Es ist eine ganz harte Arbeit, sich diesem Anspruch zu stellen und diesem Anspruch zu genügen. Ich sage, er liegt über dem von Kunst. Es ist mit derselben Inbrunst gemacht, mit derselben Perfektion entwickelt. Aber wir haben natürlich als Maßstab den lebenden Menschen, die normale Frau, für die das auch funktionieren muss. Es ist der ewige Kampf zwischen Kunst und Handwerk. Wir haben den Anspruch, auch Kunst zu machen. Im Ausland wird das oft klarer gesehen als in Deutschland. Hier gibt es immer noch nur für wenige einen Grund, sich mit einem Label auseinanderzusetzen, das teuer sein muss und darf, weil es eben in der Nähe der Kunst liegt. Kunst entzieht sich dem Preisvergleich. Im Ausland haben wir mehr Kunden, die die Produkte, die wir am Heiligen See entwickeln, verstehen und zutiefst bewundern. In Deutschland bewundert man dagegen den Status, Immobilien, die feste Geldanlage. Im Ausland bewundert man den Zeitgeist, der genau getroffen ist.
Ihre Firma Wunderkind, einst ein Gemeinschaftsprojekt mit einem Finanzier, war wirtschaftlich in Nöten. Ist die Krise überwunden?
Jede Firma braucht eine einheitliche Zielsetzung. Die haben wir jetzt wieder, mit dem alten Team, Edwin Lemberg und ich. Wir haben, in Windeseile, drei Kollektionen an den Start gebracht, die bejubelt worden sind. Vor drei Monaten standen wir noch im eiskalten Paris, haben dort die Winterkollektion 2013 gezeigt. Eben habe ich die Kollektion für den Sommer 2014 nach Mailand verpackt. Und trotzdem ist jede Kollektion ein Risiko. Da steckt so viel Innovation drin, in Formen, in Farben, in Stoffen, dass es unter dem immensen Zeitdruck auch immer schiefgehen kann. Wunderkind geht es genauso gut wie es uns persönlich geht. Viele meiner Kollegen werden ja nach ein paar Saisons aus der Kurve getragen, weil sie diesen nervlichen Druck gar nicht ertragen können. Auch wir werden wohl noch eine Menge Überraschungen erleben.
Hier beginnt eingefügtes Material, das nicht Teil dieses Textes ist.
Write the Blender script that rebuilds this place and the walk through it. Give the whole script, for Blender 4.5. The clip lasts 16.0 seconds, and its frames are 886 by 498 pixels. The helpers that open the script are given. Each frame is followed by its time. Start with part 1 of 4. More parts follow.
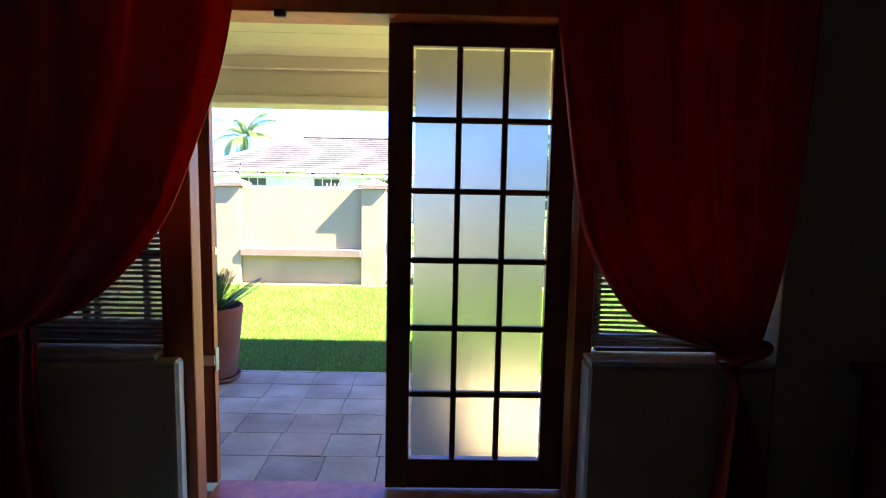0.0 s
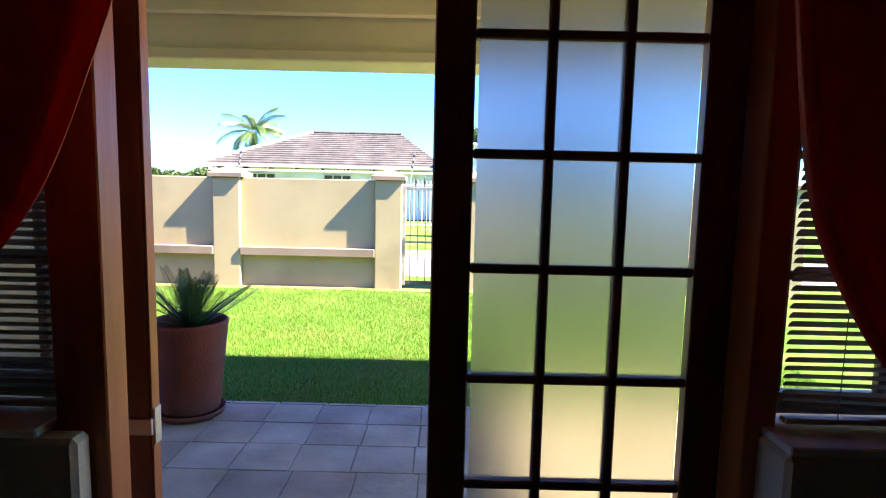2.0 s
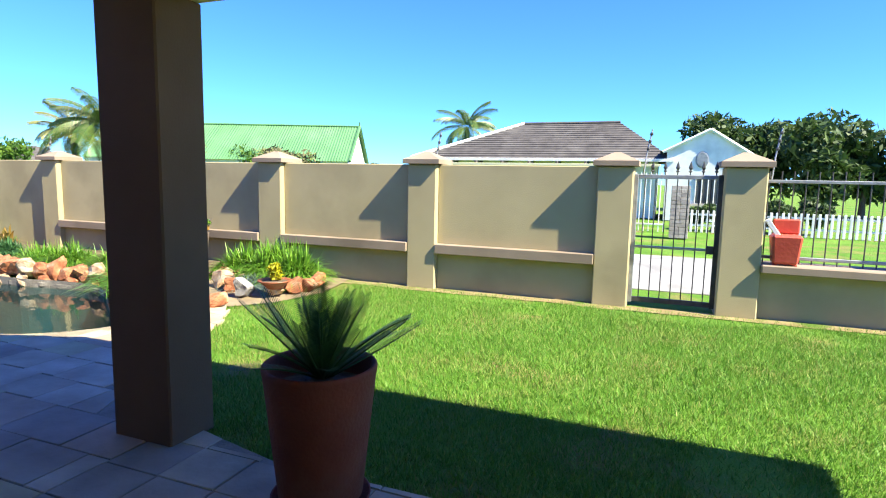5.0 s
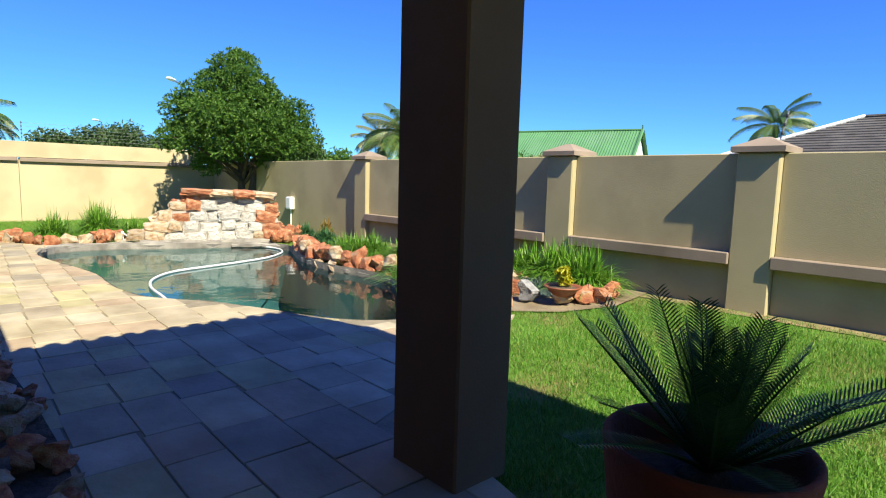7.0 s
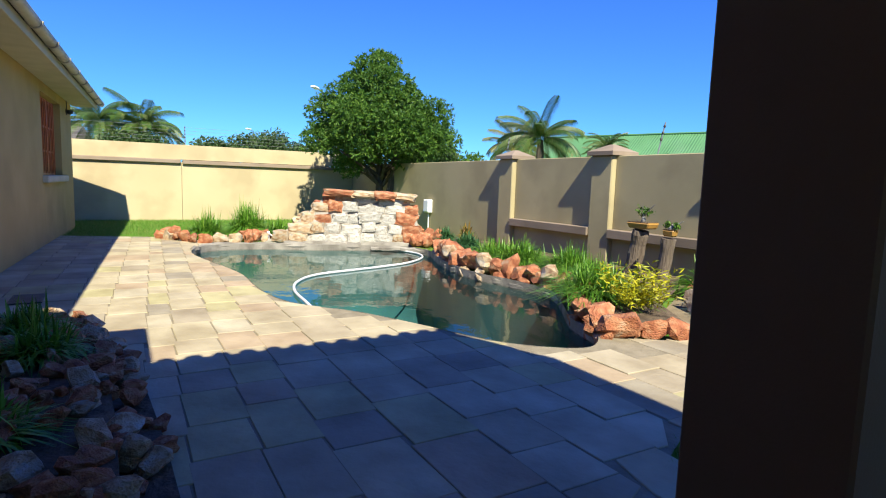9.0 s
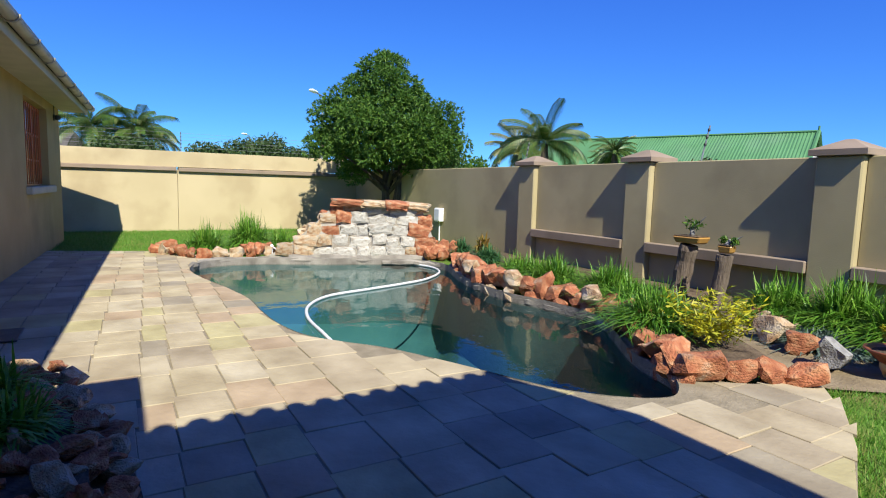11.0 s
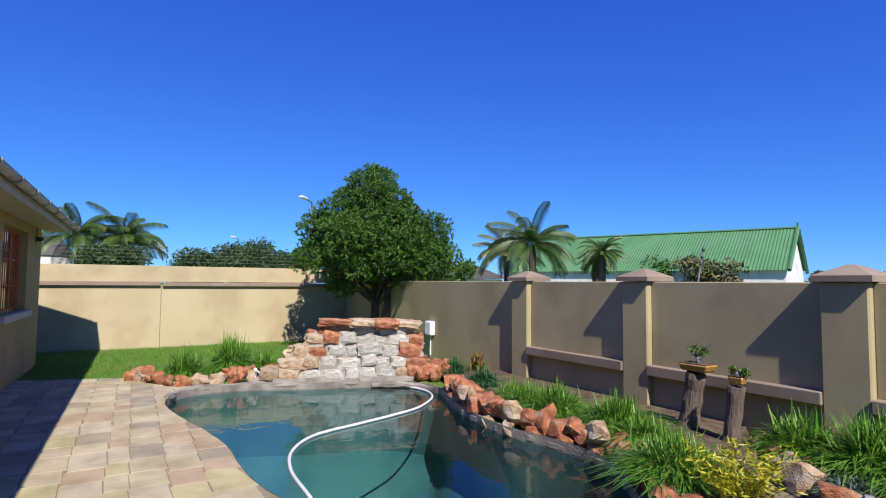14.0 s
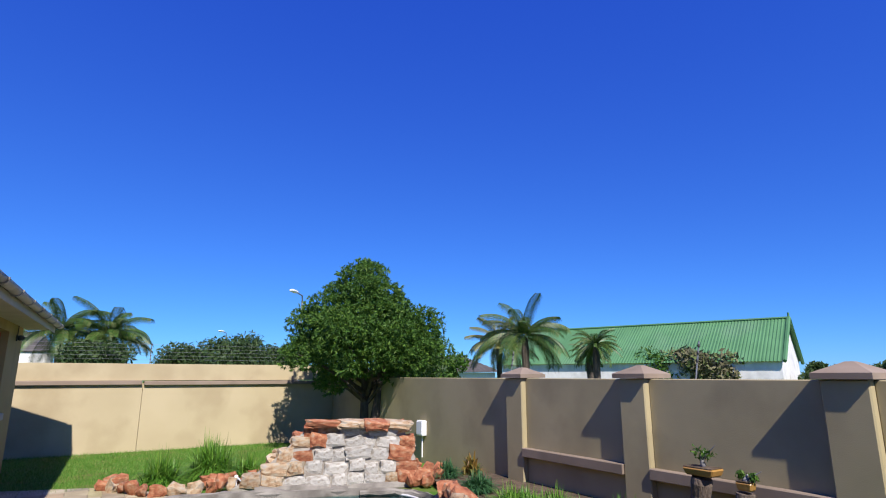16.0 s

Warum tun Sie sich das mit 68 Jahren überhaupt noch an?
Was wäre denn die Alternative? Ich bin ja kein Sportler, dessen Zeit abgelaufen ist, weil er einfach krumme Beine bekommen hat oder fürs Eislaufen zu schwer geworden ist. Kati Witt wollte ja vielleicht auch nicht vom Eis und Franziska von Almsick auch nicht aus dem Wasser. Ich bin ja immer noch hoch trainiert wie ein Rennpferd. Das will raus aus der Box. Wenn man aufhört, müsste man sich diesen Leistungsdruck erst heruntertrainieren. Dazu bin ich gar nicht bereit, nicht in der Stimmung. Ja, mich treibt auch der Horror vacui an, ich habe Angst vor der Leere danach. Ich mache ja nicht nur Wunderkind. Ich male, ich schreibe, ich berate. Und vor allen Dingen bin ich dabei, Familienfrieden zu finden, irgendwann. Das ist für mich das Allerwichtigste hier in Potsdam.